Work instructions.
In the entries below, which lines run from the one containing "scene.camera, scene.frame_end = cam, frame(seconds)" to the one containing "scene.view_settings.keyframe_insert(path, frame=frame(t))"? Copy exactly those lines, ends included, and no others.

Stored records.
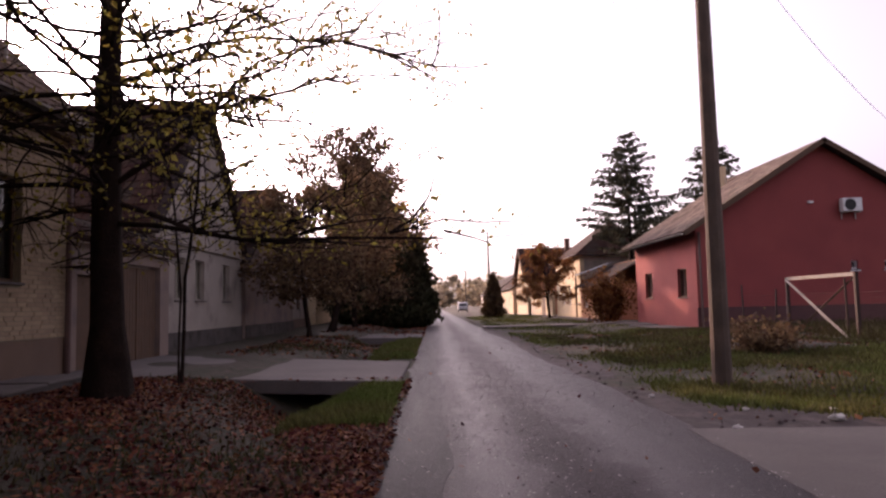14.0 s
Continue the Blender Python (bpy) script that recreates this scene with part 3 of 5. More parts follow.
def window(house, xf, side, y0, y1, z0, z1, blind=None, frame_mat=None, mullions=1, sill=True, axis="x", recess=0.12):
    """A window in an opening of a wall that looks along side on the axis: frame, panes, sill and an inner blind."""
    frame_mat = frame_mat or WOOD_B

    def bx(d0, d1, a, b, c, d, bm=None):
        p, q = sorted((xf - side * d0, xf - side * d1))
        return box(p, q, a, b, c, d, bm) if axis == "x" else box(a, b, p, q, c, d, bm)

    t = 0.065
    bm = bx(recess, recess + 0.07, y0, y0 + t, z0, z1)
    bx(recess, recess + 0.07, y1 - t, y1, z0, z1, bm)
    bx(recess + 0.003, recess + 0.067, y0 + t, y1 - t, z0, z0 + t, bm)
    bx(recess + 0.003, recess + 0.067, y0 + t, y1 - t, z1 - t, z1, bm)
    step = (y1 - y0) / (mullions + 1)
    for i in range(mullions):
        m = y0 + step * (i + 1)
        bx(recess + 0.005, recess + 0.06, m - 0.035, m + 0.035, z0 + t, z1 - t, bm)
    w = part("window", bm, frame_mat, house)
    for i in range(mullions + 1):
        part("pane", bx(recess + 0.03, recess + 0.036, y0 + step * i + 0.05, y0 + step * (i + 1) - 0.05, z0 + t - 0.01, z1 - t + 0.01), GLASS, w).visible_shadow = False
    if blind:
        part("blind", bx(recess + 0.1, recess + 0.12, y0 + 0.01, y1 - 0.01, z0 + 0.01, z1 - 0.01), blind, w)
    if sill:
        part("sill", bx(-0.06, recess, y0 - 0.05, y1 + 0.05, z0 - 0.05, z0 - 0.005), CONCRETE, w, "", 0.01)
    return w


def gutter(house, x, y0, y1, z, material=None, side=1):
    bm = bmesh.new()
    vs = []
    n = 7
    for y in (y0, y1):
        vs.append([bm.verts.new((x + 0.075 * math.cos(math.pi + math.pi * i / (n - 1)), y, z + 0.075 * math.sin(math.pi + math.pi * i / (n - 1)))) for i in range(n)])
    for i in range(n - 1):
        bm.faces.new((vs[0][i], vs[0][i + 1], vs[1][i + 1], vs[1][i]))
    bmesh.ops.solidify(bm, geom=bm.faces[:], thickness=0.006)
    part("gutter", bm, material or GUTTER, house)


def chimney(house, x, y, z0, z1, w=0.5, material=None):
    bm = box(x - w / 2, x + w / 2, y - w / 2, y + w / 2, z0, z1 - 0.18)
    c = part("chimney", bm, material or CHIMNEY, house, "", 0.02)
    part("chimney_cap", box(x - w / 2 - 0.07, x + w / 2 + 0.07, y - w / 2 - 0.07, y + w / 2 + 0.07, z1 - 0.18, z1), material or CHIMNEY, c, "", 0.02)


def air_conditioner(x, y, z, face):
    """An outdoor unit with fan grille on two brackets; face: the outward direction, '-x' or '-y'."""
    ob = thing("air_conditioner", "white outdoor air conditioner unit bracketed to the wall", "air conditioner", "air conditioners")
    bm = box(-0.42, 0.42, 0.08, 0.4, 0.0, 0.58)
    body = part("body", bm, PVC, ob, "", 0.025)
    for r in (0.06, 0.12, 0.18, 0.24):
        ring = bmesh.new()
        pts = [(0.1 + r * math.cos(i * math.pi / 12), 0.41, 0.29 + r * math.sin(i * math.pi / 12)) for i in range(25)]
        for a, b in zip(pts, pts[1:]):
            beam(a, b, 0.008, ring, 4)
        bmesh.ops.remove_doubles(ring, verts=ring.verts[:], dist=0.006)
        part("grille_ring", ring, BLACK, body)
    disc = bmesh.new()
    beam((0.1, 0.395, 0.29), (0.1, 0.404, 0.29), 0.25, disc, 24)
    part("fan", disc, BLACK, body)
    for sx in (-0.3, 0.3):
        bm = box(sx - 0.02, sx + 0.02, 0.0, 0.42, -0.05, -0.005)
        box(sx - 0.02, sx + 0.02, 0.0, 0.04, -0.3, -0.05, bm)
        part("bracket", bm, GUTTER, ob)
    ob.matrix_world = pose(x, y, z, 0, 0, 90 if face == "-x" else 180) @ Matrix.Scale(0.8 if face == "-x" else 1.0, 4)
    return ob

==

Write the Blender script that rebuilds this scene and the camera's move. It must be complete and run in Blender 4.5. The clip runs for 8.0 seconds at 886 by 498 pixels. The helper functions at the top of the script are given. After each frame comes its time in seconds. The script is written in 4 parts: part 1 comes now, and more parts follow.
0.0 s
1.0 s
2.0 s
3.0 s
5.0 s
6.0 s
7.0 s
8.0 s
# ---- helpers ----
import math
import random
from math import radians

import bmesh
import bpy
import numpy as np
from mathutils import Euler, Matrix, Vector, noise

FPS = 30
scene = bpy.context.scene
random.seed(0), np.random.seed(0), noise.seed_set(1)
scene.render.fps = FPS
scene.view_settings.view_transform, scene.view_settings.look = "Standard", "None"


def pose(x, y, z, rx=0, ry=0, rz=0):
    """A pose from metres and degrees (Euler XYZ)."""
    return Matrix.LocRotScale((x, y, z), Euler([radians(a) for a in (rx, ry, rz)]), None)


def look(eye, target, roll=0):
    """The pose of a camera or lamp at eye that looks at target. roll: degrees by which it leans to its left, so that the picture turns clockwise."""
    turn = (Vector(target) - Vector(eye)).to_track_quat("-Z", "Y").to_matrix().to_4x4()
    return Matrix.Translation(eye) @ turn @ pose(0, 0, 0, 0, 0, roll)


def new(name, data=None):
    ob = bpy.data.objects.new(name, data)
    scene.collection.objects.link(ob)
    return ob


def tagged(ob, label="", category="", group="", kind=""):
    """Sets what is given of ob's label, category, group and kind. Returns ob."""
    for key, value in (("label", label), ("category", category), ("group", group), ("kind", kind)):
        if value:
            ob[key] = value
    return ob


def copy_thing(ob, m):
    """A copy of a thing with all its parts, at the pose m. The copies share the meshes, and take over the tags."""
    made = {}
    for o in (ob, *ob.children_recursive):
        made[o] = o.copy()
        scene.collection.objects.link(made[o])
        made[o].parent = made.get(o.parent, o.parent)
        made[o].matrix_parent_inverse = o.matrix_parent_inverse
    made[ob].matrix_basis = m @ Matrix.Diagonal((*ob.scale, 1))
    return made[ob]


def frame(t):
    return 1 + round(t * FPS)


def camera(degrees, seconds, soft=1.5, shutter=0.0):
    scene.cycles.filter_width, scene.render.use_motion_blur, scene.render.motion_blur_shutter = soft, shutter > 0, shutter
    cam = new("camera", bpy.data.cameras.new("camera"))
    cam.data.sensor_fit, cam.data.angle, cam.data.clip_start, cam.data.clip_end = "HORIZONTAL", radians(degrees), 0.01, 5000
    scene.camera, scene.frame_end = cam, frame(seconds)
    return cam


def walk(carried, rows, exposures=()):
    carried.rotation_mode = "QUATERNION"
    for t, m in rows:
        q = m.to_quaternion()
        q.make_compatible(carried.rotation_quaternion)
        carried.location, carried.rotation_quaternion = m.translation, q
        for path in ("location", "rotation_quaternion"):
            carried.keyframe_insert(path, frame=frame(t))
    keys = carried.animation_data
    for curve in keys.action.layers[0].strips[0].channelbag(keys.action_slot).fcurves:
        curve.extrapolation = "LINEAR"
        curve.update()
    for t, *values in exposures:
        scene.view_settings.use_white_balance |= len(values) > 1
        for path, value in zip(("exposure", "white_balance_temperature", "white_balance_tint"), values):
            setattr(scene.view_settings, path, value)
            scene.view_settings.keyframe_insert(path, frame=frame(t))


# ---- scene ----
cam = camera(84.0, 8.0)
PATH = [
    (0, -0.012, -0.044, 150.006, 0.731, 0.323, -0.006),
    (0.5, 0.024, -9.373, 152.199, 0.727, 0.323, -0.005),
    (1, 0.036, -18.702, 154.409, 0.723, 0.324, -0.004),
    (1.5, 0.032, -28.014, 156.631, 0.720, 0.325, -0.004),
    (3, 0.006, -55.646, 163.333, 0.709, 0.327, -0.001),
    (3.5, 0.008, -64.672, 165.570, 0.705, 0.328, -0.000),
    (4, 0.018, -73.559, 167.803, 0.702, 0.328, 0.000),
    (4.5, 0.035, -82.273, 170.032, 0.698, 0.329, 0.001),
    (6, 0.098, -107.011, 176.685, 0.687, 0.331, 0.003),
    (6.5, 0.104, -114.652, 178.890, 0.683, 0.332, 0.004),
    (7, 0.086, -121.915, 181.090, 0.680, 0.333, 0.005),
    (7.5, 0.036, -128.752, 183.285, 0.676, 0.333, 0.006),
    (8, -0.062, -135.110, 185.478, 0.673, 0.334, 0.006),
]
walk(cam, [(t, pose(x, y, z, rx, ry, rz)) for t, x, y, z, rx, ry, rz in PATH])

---

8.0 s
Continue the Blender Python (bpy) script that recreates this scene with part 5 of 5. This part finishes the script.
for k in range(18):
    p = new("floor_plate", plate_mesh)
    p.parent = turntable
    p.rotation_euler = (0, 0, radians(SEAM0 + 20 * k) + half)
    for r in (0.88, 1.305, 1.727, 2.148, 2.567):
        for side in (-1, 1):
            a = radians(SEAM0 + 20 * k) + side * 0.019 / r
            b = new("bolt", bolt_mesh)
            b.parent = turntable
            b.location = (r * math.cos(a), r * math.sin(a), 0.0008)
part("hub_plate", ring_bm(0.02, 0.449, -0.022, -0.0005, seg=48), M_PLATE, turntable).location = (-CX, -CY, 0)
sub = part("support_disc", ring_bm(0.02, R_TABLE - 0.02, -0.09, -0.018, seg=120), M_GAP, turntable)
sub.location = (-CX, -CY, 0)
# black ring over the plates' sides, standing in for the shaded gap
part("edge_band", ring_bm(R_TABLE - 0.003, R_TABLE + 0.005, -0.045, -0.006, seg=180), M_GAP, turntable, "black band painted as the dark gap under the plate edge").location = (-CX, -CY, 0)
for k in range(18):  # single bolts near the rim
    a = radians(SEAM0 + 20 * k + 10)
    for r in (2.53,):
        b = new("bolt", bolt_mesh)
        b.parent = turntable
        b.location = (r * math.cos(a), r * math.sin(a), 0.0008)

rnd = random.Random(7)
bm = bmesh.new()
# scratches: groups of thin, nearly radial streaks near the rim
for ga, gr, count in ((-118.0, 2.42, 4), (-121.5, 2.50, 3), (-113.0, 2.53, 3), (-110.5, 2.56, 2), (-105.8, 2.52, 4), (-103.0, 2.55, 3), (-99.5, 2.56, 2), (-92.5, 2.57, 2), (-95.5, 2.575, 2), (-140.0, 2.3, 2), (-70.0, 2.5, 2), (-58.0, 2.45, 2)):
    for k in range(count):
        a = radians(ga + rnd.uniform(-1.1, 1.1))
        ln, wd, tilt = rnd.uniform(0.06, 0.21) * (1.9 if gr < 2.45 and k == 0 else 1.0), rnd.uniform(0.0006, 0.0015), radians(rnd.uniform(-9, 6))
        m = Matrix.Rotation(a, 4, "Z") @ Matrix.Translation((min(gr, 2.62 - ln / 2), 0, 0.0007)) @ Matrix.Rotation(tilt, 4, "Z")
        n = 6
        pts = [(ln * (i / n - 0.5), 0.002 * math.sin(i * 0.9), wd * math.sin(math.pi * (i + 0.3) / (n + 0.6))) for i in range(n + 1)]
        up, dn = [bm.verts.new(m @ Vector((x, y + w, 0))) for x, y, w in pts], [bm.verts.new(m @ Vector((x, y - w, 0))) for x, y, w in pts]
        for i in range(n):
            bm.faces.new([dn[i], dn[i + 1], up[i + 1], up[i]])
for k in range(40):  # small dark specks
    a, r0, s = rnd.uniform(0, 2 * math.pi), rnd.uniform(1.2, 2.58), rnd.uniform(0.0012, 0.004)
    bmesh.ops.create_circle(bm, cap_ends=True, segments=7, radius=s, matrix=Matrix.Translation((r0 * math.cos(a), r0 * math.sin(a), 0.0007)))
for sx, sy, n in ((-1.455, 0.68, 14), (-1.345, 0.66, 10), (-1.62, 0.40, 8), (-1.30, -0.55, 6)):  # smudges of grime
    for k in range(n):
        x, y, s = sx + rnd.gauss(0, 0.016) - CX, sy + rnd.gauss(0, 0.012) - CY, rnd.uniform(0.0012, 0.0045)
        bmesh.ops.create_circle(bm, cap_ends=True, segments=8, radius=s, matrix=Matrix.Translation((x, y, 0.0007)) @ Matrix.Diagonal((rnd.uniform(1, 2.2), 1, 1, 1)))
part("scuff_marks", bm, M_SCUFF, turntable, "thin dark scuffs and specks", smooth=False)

Result of this exercise.
    scene.camera, scene.frame_end = cam, frame(seconds)
    return cam


def walk(carried, rows, exposures=()):
    carried.rotation_mode = "QUATERNION"
    for t, m in rows:
        q = m.to_quaternion()
        q.make_compatible(carried.rotation_quaternion)
        carried.location, carried.rotation_quaternion = m.translation, q
        for path in ("location", "rotation_quaternion"):
            carried.keyframe_insert(path, frame=frame(t))
    keys = carried.animation_data
    for curve in keys.action.layers[0].strips[0].channelbag(keys.action_slot).fcurves:
        curve.extrapolation = "LINEAR"
        curve.update()
    for t, *values in exposures:
        scene.view_settings.use_white_balance |= len(values) > 1
        for path, value in zip(("exposure", "white_balance_temperature", "white_balance_tint"), values):
            setattr(scene.view_settings, path, value)
            scene.view_settings.keyframe_insert(path, frame=frame(t))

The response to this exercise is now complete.